Hand Tools

Subject:
Re: there must be an engineer in the house

Michael Bulatowicz
There is, though I haven't been contributing here yet.

Strength is a loosely defined term in mechanical engineering. The definition depends on the context.

Toughness is a measure of energy absorption, but is often tested under conditions that try to simulate worst-case behavior and so the measurements aren't necessary relevant to a given situation. A Charpy impact test, for example, simply doesn't provide enough information to draw firm conclusions about a steel beyond how it can be expected to perform in a similar test.

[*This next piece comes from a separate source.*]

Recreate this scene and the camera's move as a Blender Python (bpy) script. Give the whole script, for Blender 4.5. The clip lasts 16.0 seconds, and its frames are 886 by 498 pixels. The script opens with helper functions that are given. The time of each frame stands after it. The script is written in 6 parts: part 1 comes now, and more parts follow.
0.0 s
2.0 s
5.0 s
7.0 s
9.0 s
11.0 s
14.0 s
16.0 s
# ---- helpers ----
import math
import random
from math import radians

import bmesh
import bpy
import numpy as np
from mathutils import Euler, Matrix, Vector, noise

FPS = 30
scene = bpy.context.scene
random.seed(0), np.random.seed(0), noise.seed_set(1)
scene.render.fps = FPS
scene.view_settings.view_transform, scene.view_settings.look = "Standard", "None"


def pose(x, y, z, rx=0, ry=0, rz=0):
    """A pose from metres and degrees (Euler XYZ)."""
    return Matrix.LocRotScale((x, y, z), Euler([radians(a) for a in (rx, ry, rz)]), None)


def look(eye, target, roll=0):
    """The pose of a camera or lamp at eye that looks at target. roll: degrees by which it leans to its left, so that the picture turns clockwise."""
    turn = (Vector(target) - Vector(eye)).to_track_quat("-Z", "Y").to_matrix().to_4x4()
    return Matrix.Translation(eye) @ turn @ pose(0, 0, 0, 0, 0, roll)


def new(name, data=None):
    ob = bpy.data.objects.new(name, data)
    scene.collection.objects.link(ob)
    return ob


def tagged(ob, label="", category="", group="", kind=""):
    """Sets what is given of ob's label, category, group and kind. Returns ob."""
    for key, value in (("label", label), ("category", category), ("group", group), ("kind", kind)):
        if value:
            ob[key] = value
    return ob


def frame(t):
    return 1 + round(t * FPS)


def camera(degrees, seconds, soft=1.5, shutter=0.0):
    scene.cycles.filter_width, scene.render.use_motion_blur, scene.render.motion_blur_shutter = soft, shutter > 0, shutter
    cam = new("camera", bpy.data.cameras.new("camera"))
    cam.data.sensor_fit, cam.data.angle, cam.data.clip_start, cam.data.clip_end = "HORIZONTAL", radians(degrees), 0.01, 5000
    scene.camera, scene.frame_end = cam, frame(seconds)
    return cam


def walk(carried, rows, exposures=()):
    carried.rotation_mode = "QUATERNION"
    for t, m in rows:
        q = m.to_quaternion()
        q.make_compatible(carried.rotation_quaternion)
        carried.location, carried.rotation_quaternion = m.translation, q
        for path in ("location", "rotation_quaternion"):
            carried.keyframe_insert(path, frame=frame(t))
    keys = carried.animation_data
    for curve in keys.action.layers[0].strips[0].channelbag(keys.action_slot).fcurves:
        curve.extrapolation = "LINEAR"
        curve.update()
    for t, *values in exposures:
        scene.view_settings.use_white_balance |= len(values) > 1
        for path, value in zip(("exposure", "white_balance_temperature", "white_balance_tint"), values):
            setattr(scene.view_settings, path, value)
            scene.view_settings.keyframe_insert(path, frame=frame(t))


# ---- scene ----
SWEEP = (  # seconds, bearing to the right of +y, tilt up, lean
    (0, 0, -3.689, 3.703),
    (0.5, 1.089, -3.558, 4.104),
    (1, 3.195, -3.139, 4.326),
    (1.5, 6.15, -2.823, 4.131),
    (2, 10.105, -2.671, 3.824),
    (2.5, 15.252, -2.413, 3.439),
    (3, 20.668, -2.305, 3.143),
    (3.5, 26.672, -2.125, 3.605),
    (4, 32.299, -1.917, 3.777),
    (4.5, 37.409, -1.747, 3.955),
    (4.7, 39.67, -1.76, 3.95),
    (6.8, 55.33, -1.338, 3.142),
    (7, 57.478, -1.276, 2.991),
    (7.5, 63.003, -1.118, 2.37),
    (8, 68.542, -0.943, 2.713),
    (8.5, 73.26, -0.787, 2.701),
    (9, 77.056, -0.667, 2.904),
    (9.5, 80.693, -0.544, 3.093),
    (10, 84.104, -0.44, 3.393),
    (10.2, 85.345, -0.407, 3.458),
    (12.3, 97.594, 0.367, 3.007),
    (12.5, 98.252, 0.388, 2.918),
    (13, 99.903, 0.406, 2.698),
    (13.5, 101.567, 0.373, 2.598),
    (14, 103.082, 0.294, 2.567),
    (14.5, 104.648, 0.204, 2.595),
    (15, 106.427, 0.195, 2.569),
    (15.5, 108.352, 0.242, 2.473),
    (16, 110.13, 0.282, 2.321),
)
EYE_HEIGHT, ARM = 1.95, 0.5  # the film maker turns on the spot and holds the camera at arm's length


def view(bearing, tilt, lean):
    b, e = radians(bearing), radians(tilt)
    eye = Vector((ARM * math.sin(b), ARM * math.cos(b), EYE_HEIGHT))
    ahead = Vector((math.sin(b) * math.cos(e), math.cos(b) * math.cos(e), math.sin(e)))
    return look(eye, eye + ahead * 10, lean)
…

Why? Two big reasons. First, it's always done with a well defined notch in the test specimen to provide a large stress concentration and make sure it's going to break where you want it to. Second, it's an impulse load with a much shorter impact time than one would get in woodworking operations (unless you dropped the tool). A poor analogy would be to think of the steel like Silly Putty: brittle under a rapid strain rate (stretch it quickly and it snaps) but extremely ductile under a slow strain rate. The relevant quantity there is the material's strain rate hardening exponent (which would be extremely high for Silly Putty--much higher than any steel near room temperature).

Unless I am misreading David's posts, what he is calling strength is a multifactorial combination of properties. Part of it sounds much like the "proportional limit" which is related to the yield strength but not quite as well defined. Both are correlated to hardness, as he states.

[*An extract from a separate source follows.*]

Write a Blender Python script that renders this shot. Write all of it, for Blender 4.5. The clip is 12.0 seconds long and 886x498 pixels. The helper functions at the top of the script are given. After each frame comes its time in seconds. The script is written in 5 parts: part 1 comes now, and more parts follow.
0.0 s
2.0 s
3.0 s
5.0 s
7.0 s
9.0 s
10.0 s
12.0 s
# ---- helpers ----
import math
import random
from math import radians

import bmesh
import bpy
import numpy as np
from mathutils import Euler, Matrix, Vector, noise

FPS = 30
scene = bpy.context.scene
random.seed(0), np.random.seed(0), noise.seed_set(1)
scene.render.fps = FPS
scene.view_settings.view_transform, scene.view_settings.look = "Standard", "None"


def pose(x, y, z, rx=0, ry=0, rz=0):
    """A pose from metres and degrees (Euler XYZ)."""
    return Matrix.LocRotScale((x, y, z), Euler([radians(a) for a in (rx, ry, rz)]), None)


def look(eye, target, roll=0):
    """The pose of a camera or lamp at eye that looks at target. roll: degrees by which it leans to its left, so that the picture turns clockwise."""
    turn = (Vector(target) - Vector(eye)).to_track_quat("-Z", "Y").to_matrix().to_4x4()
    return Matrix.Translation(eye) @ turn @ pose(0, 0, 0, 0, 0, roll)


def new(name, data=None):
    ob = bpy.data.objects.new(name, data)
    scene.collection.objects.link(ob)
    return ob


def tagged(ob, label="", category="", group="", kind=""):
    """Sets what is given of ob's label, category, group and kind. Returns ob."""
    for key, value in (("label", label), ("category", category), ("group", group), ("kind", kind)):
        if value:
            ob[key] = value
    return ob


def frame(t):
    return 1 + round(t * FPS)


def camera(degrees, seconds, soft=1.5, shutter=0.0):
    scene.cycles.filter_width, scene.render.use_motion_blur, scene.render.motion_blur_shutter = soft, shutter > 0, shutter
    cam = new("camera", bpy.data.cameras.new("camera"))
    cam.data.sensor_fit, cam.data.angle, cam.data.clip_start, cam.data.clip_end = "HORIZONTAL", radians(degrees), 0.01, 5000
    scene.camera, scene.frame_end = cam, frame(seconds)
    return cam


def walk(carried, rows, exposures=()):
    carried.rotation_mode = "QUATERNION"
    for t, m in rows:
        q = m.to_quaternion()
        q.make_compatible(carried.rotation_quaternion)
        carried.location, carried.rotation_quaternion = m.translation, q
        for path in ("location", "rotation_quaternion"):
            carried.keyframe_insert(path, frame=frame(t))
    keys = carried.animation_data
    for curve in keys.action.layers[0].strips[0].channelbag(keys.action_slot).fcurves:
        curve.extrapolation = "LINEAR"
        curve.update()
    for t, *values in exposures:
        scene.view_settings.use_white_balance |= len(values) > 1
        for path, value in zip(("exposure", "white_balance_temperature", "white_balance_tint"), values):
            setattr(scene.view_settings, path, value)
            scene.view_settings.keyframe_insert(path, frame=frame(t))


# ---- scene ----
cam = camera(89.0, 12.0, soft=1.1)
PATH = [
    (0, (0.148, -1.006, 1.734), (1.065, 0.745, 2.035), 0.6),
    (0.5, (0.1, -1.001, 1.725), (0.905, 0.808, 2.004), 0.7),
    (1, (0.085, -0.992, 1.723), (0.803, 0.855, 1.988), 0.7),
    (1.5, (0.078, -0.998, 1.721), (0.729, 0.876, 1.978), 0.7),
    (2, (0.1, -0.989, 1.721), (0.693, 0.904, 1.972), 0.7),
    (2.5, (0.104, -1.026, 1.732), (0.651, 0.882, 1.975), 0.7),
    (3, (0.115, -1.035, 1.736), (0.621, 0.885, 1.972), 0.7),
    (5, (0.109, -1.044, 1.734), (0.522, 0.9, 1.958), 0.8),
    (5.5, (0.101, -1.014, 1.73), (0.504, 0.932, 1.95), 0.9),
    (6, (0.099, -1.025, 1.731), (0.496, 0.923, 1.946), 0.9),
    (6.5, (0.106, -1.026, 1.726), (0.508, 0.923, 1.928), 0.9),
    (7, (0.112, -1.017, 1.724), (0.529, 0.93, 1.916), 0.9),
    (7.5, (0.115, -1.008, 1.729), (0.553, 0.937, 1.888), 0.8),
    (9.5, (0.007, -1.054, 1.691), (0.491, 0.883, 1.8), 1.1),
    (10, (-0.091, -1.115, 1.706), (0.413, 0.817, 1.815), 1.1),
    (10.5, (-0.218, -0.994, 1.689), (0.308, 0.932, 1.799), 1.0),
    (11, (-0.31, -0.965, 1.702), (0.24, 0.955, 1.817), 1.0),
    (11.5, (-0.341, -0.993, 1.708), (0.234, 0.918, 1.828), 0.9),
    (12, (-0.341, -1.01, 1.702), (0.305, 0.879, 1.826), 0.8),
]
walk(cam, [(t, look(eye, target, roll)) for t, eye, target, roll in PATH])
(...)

Hardness vs toughness is not an absolute tradeoff. A fine grained example of a particular steel often exhibits much greater toughness than a coarse grained example of the same, at identical hardness. Keeping grain size fixed, there is indeed a definite tradeoff.

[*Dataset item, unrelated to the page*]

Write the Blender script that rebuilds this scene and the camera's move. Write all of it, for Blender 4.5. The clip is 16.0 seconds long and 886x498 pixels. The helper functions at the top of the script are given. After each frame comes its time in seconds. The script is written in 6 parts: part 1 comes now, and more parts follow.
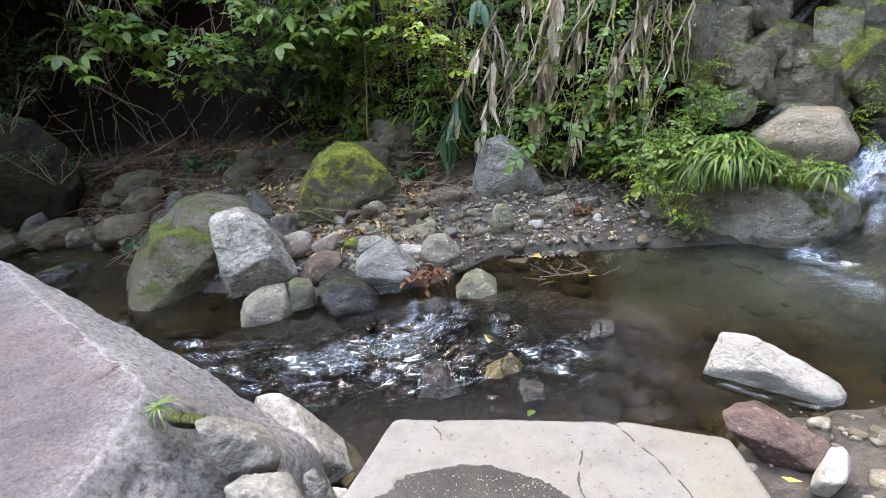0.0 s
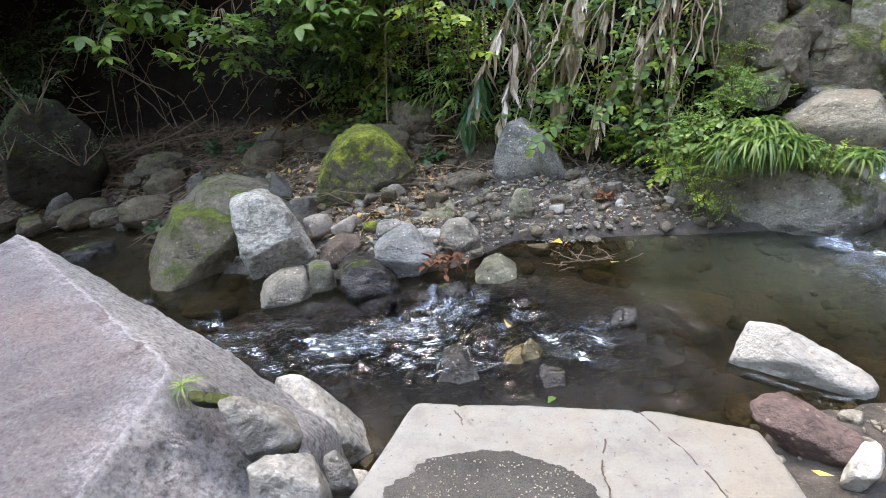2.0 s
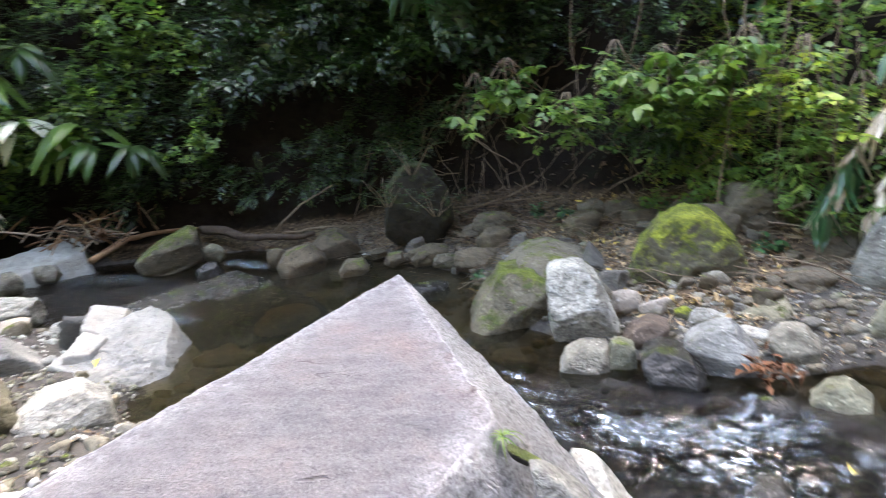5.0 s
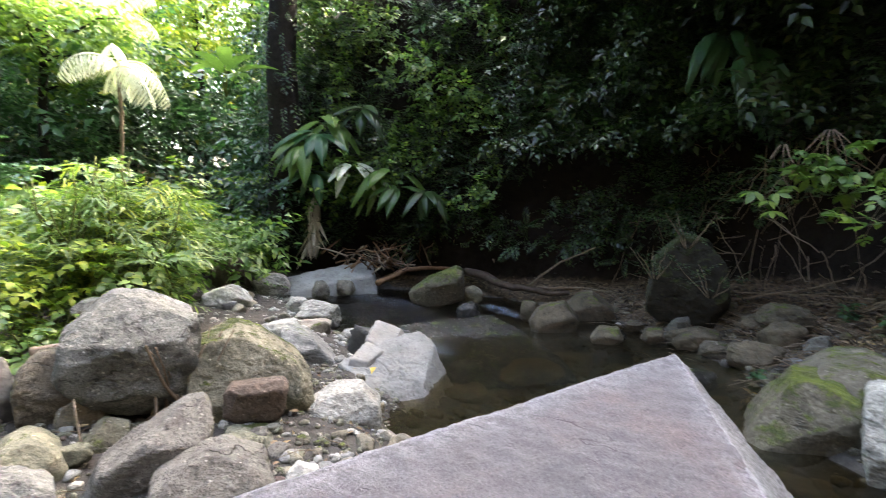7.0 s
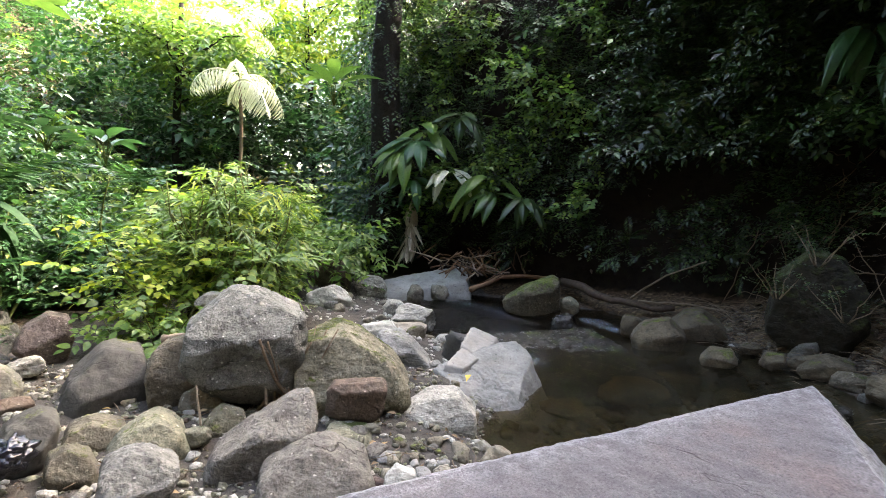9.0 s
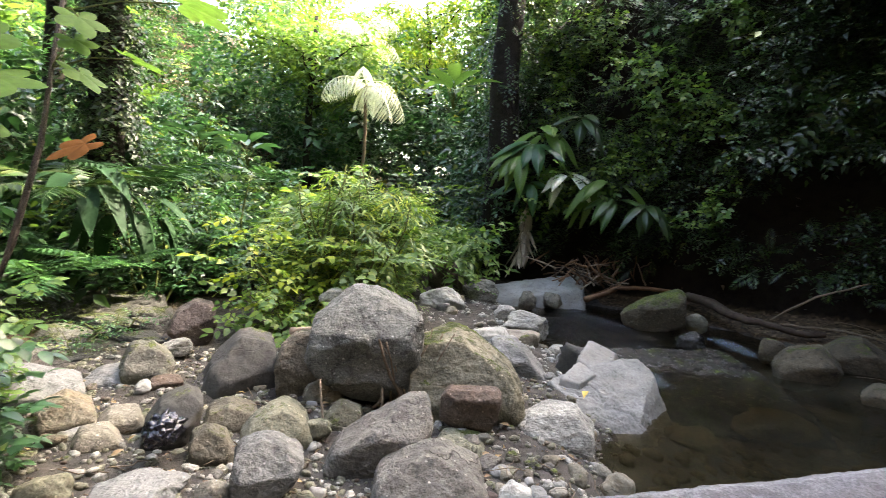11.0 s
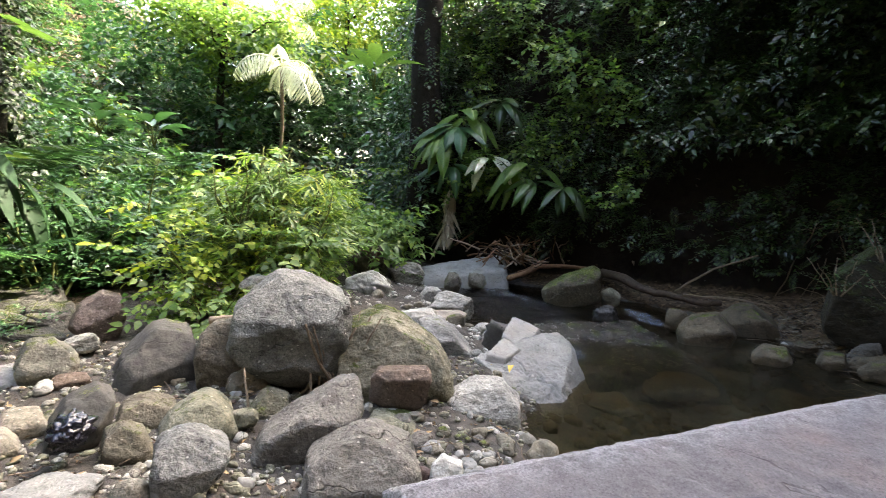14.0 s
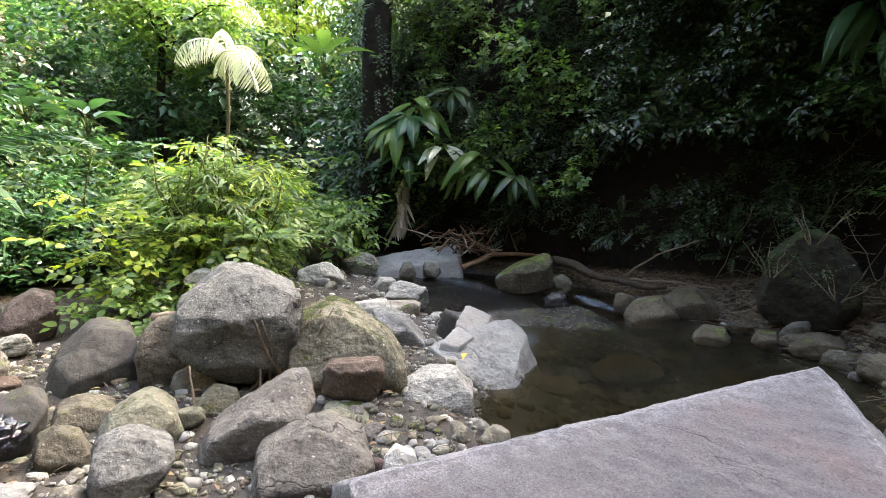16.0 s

As an example, when I was involved in metal fatigue research as an undergrad, we were testing steel the the manufacturer told us had a typical yield strength of 80 ksi with typical industry standard processing, but their process for refining the grain pushed the yield strength to roughly double that without losing ductility. Our tests agreed and showed a significant increase in fatigue life as well.

Fatigue life is also correlated to carbon content: all else being equal, higher carbon content leads to higher fatigue life.

So, off the top of my head I'd describe David's "strength" property as a combination of a high proportional limit, high fatigue life, and ductility at the appropriate strain rate.

It's a vast subject and I'm not a metallurgist, so I'll stop there for now.